The Watts-Robinson building, located at the northeast corner of Fifth Avenue and E Street, is an architectural landmark Downtown. (Courtesy Gaslamp Historical Foundation)

The first 10 floors of the Watts Building, its original name, were designed with doctors and dentists in mind. The installation of hot and cold water, a compressed air system, special waste outlets and gas and electrical outlets, facilitated these two trades, along with lawyers and businessmen.

In fact, historical photos show the windows of the building populated with advertisements for the doctors and dentists within. The 11th floor was divided into two penthouse suites. Interior corridors featured wainscoting in marble and tiled floors. Reinforced concrete stairways featured marble tread, risers and more wainscoting.

Later, from 1913 to 1927, the ground floor of the building was the home of the San Diego Savings Bank, which in 1927 became the San Diego Trust and Savings Bank. Jewelry businesses dominated the building during the 1940s and 1950s, establishing the building as San Diego’s “Jeweler Exchange.”

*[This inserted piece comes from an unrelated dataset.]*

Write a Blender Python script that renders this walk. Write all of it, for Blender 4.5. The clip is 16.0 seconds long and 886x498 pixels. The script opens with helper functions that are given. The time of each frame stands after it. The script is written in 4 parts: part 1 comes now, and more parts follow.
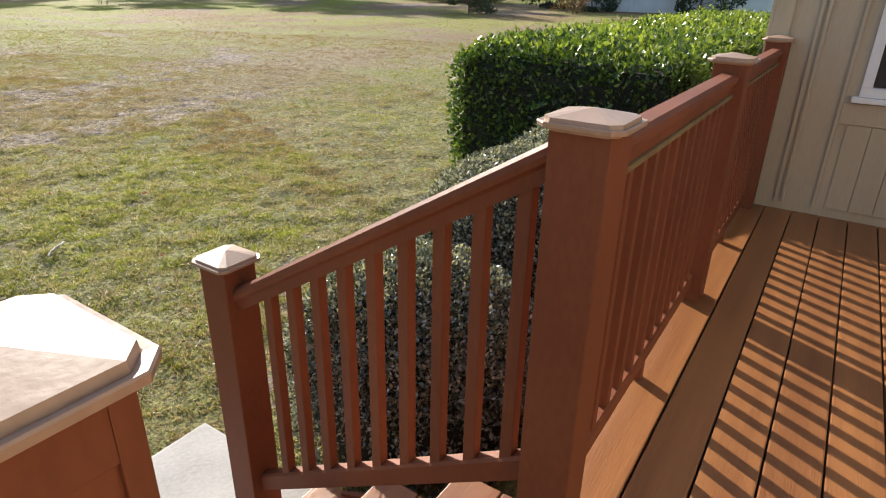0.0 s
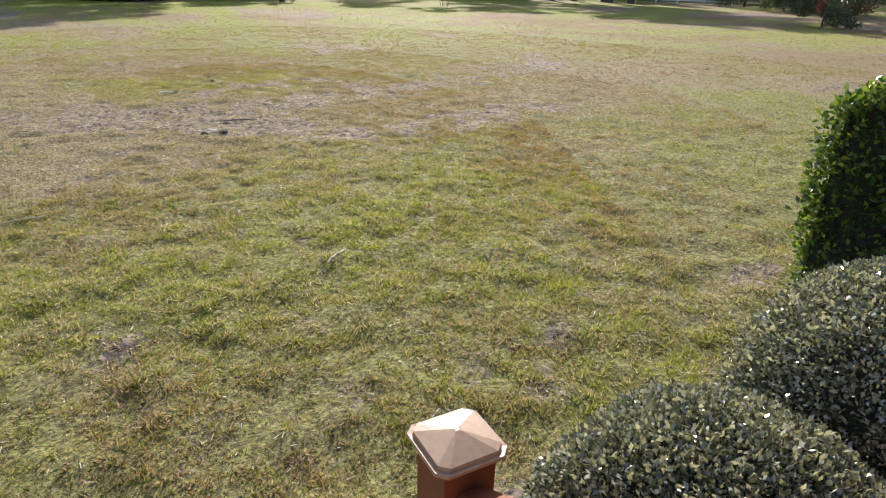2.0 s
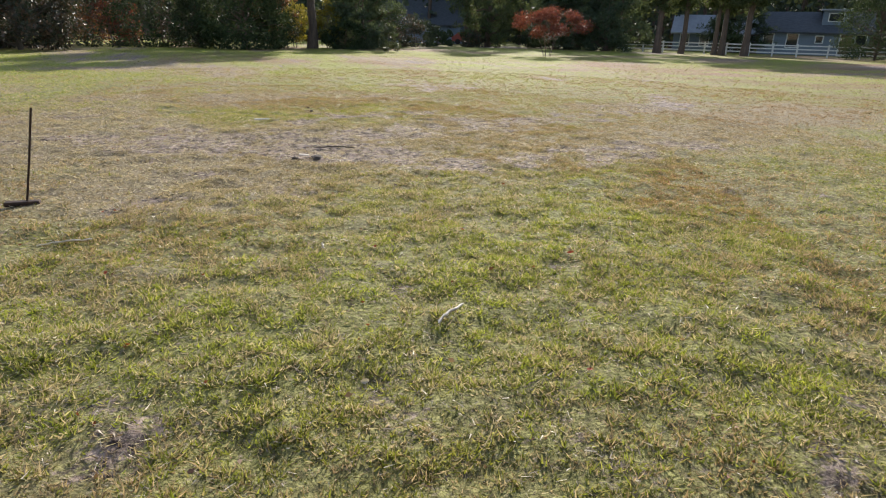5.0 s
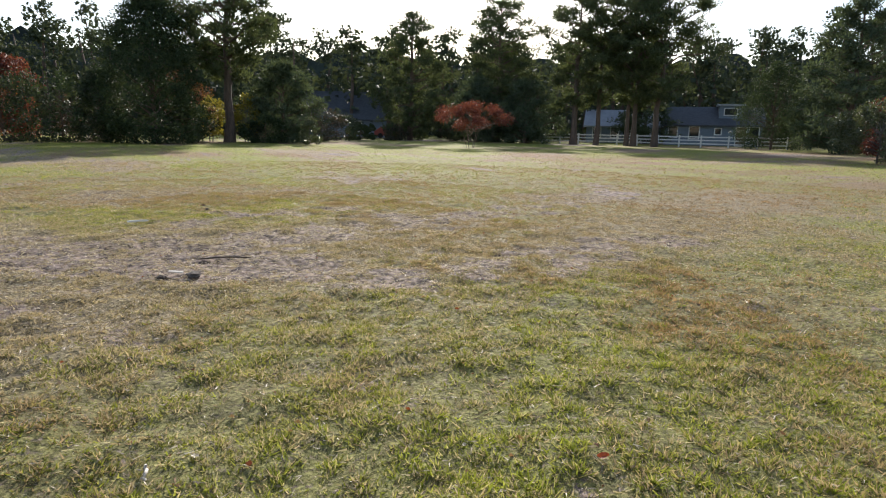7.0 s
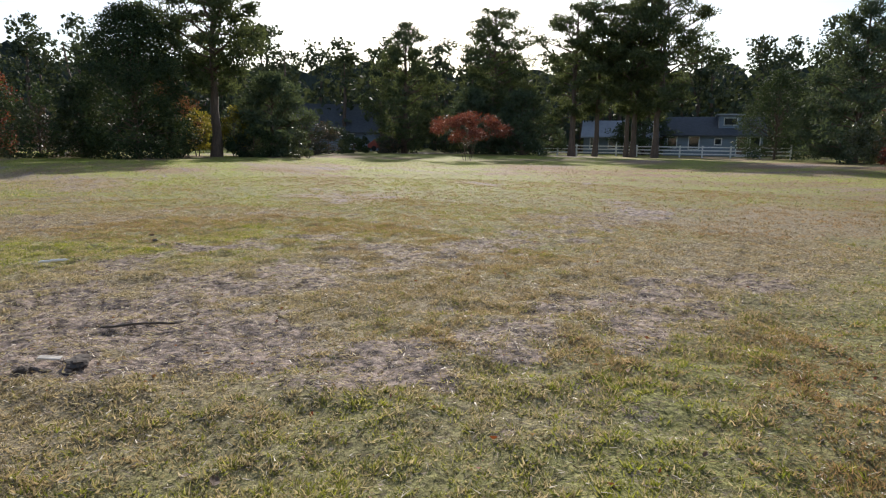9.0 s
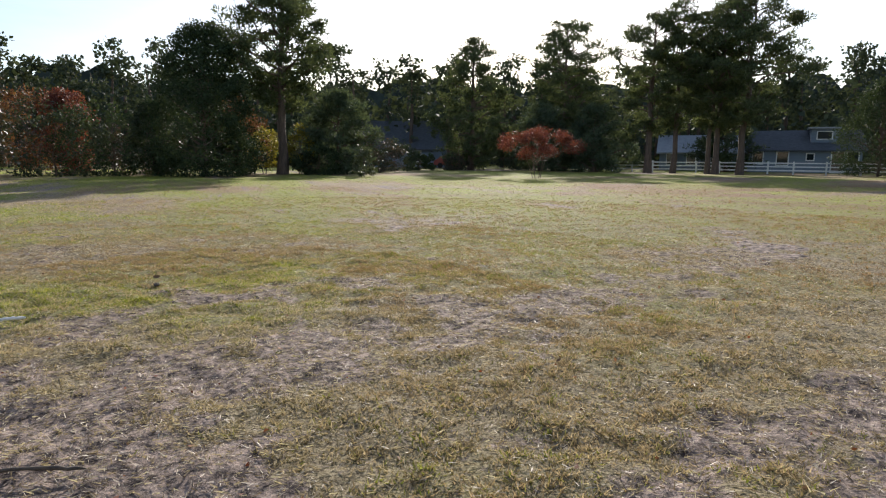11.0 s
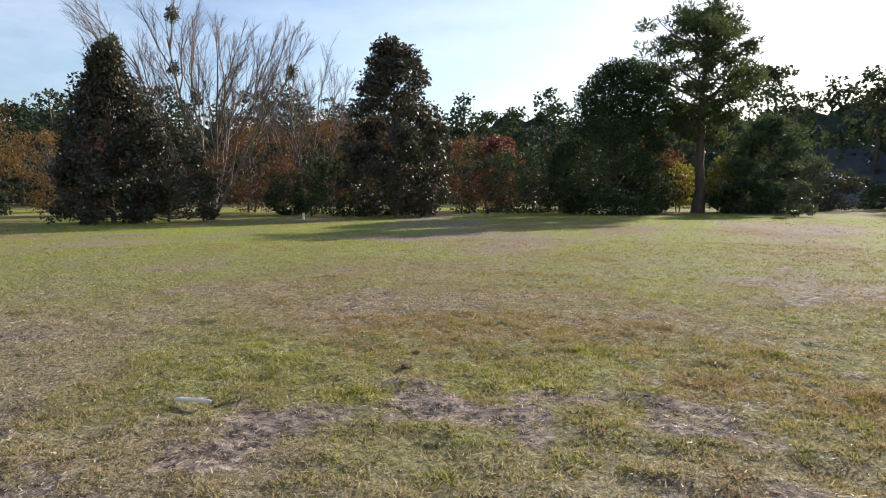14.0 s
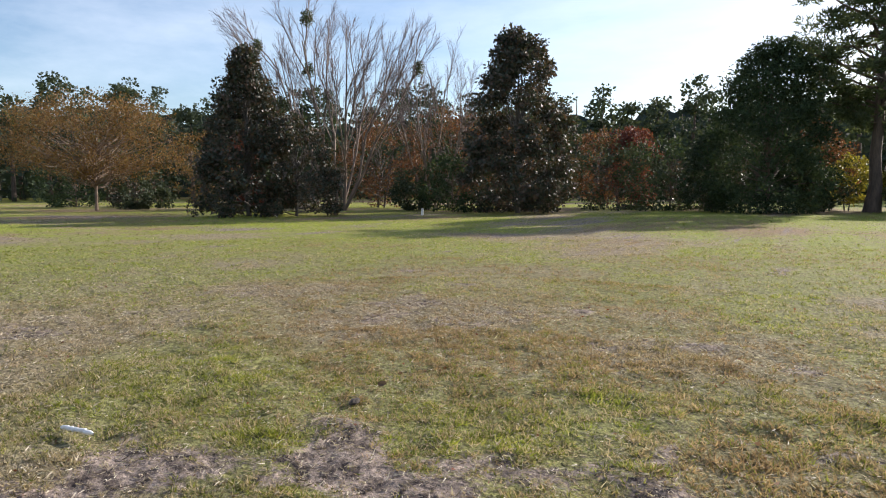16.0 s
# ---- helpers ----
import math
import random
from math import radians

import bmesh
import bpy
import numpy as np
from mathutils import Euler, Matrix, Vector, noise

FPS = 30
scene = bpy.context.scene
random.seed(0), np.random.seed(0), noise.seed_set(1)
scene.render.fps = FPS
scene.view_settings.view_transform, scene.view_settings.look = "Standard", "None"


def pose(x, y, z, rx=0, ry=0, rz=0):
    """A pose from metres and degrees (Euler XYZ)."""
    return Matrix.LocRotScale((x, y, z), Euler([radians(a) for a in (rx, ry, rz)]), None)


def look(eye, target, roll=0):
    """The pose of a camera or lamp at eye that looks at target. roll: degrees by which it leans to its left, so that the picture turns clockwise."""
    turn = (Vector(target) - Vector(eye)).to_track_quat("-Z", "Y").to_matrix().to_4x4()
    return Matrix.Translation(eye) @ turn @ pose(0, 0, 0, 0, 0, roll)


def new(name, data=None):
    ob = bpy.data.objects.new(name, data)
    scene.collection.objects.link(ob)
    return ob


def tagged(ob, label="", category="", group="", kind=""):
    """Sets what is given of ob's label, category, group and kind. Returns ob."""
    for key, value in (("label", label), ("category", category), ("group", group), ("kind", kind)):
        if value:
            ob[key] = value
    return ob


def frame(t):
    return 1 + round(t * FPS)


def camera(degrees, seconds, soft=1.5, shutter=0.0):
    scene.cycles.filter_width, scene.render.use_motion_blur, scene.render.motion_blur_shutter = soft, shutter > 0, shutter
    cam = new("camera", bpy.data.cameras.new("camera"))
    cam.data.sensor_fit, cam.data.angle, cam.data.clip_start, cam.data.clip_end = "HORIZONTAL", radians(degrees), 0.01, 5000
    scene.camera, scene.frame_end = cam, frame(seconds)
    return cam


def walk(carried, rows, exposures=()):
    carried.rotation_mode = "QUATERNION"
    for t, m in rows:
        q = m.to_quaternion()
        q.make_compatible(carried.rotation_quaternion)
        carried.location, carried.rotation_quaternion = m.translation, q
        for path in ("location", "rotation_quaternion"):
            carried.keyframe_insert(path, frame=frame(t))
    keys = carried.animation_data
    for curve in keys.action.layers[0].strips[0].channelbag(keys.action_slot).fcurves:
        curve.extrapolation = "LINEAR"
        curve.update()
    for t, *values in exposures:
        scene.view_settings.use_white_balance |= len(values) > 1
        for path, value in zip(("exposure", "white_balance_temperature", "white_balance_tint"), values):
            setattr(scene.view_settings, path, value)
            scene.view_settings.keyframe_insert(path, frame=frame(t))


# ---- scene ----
cam = camera(71.7, 16.0, 1.15)
PATH = [
    (0, (-1.034, -0.38, 1.958), (0.488, 0.634, 1.15), 1.2),
    (0.5, (-0.895, -0.262, 1.948), (0.506, 0.914, 1.139), 1.2),
    (1, (-0.726, -0.143, 1.968), (0.455, 1.251, 1.155), 1.0),
    (1.5, (-0.589, 0.053, 1.972), (0.41, 1.582, 1.157), 1.1),
    (2, (-0.487, 0.288, 1.998), (0.396, 1.887, 1.184), 1.5),
    (2.5, (-0.396, 0.517, 1.987), (0.287, 2.222, 1.196), 1.4),
    (3, (-0.391, 0.708, 1.859), (0.246, 2.451, 1.112), 1.4),
    (3.2, (-0.408, 0.787, 1.818), (0.227, 2.532, 1.076), 1.4),
    (5.3, (-0.142, 1.82, 1.368), (0.519, 3.602, 0.745), 1.4),
    (5.5, (-0.082, 1.974, 1.32), (0.594, 3.776, 0.778), 1.3),
    (6, (0.106, 2.465, 1.248), (0.896, 4.252, 0.821), 1.0),
    (6.5, (0.264, 2.938, 1.274), (1.085, 4.712, 0.849), 1.3),
    (7, (0.417, 3.393, 1.267), (1.309, 5.142, 0.884), 1.1),
    (7.5, (0.58, 3.876, 1.234), (1.496, 5.618, 0.874), 1.1),
    (8, (0.705, 4.235, 1.223), (1.624, 5.975, 0.869), 1.1),
    (8.2, (0.797, 4.392, 1.227), (1.711, 6.137, 0.877), 0.8),
    (10.3, (1.599, 6.234, 1.235), (2.503, 7.987, 0.899), 0.7),
    (10.5, (1.682, 6.395, 1.226), (2.574, 8.157, 0.914), 0.7),
    (11, (1.898, 6.754, 1.263), (2.616, 8.597, 0.969), 0.4),
    (11.5, (2.116, 7.081, 1.282), (2.489, 9.024, 0.989), 0.2),
    (12, (2.334, 7.505, 1.248), (2.576, 9.469, 0.954), 0.2),
    (12.5, (2.544, 7.91, 1.265), (2.607, 9.884, 0.952), 0.1),
    (13, (2.7, 8.298, 1.26), (2.578, 10.273, 0.969), -0.0),
    (13.5, (2.849, 8.696, 1.286), (2.507, 10.655, 1.073), -0.2),
    (14, (3.01, 9.076, 1.295), (2.43, 10.982, 1.116), -0.2),
    (14.5, (3.132, 9.479, 1.274), (2.444, 11.347, 1.086), -0.3),
    (15, (3.374, 9.775, 1.296), (2.507, 11.566, 1.093), -0.3),
    (15.5, (3.589, 10.075, 1.3), (2.634, 11.82, 1.096), -0.2),
    (16, (3.734, 10.399, 1.305), (2.735, 12.121, 1.113), -0.1),
]
walk(cam, [(t, look(eye, target, roll)) for t, eye, target, roll in PATH], exposures=((0.0, 0.86, 6500, 10), (1.5, 0.8, 6500, 10), (3.0, 0.71, 6500, 11), (5.5, 0.67, 6400, 12), (9.0, 0.37, 6350, 13), (13.0, 0.42, 6350, 13), (16.0, 0.62, 6300, 13)))

# ---- light ----
SUN_AZ, SUN_EL = radians(27.0), radians(24.0)
world = bpy.data.worlds.new("sky")
scene.world = world
world.use_nodes = True
wt = world.node_tree
wt.nodes.clear()
sky = wt.nodes.new("ShaderNodeTexSky")
sky.sky_type, sky.sun_disc = "NISHITA", False
sky.sun_elevation, sky.sun_rotation = SUN_EL, SUN_AZ
sky.air_density, sky.dust_density, sky.ozone_density = 1.0, 0.9, 1.6
coord = wt.nodes.new("ShaderNodeTexCoord")
stretch = wt.nodes.new("ShaderNodeMapping")
stretch.inputs["Scale"].default_value = (1.2, 2.2, 6.0)
wisp = wt.nodes.new("ShaderNodeTexNoise")
wisp.inputs["Scale"].default_value, wisp.inputs["Detail"].default_value, wisp.inputs["Roughness"].default_value = 1.6, 7, 0.6
cover = wt.nodes.new("ShaderNodeMapRange")
cover.inputs["From Min"].default_value, cover.inputs["From Max"].default_value = 0.42, 0.78
cover.inputs["To Max"].default_value = 0.26
veil = wt.nodes.new("ShaderNodeMix")
veil.data_type = "RGBA"
veil.inputs[7].default_value = (9.5, 9.7, 10.0, 1)
back = wt.nodes.new("ShaderNodeBackground")
back.inputs["Strength"].default_value = 0.12
wout = wt.nodes.new("ShaderNodeOutputWorld")
wt.links.new(coord.outputs["Generated"], stretch.inputs["Vector"])
wt.links.new(stretch.outputs["Vector"], wisp.inputs["Vector"])
wt.links.new(wisp.outputs["Fac"], cover.inputs["Value"])
wt.links.new(cover.outputs["Result"], veil.inputs["Factor"])
wt.links.new(sky.outputs["Color"], veil.inputs[6])
wt.links.new(veil.outputs[2], back.inputs["Color"])
wt.links.new(back.outputs["Background"], wout.inputs["Surface"])

lamp = bpy.data.lights.new("sun", "SUN")
lamp.energy, lamp.angle, lamp.color = 5.0, radians(0.55), (1.0, 0.93, 0.82)
sun = new("sun", lamp)
to_sun = Vector((math.sin(SUN_AZ) * math.cos(SUN_EL), math.cos(SUN_AZ) * math.cos(SUN_EL), math.sin(SUN_EL)))
sun.matrix_world = look(to_sun * 60, (0, 0, 0))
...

In 1952, the building was sold to a group of attorneys that included Mr. Robinson, lending his name to the building.

Today, the building houses the Gaslamp Plaza Suites and The Melting Pot restaurant.

—Jake Romero is the operations and marketing manager of the Gaslamp Historical Foundation, located at 410 Island Ave., Downtown, in the historic William Heath Davis House. For more information visit gaslampquarter.org

2 Comments

  1. Joan miller says:

    Who is Watts??

  2. Gloria allen says:

    I am interested in finding information about a business that was housed in the Watts building in the early 1950s. The name is the San Diego Language Academy. I remember the bank being on the main floor.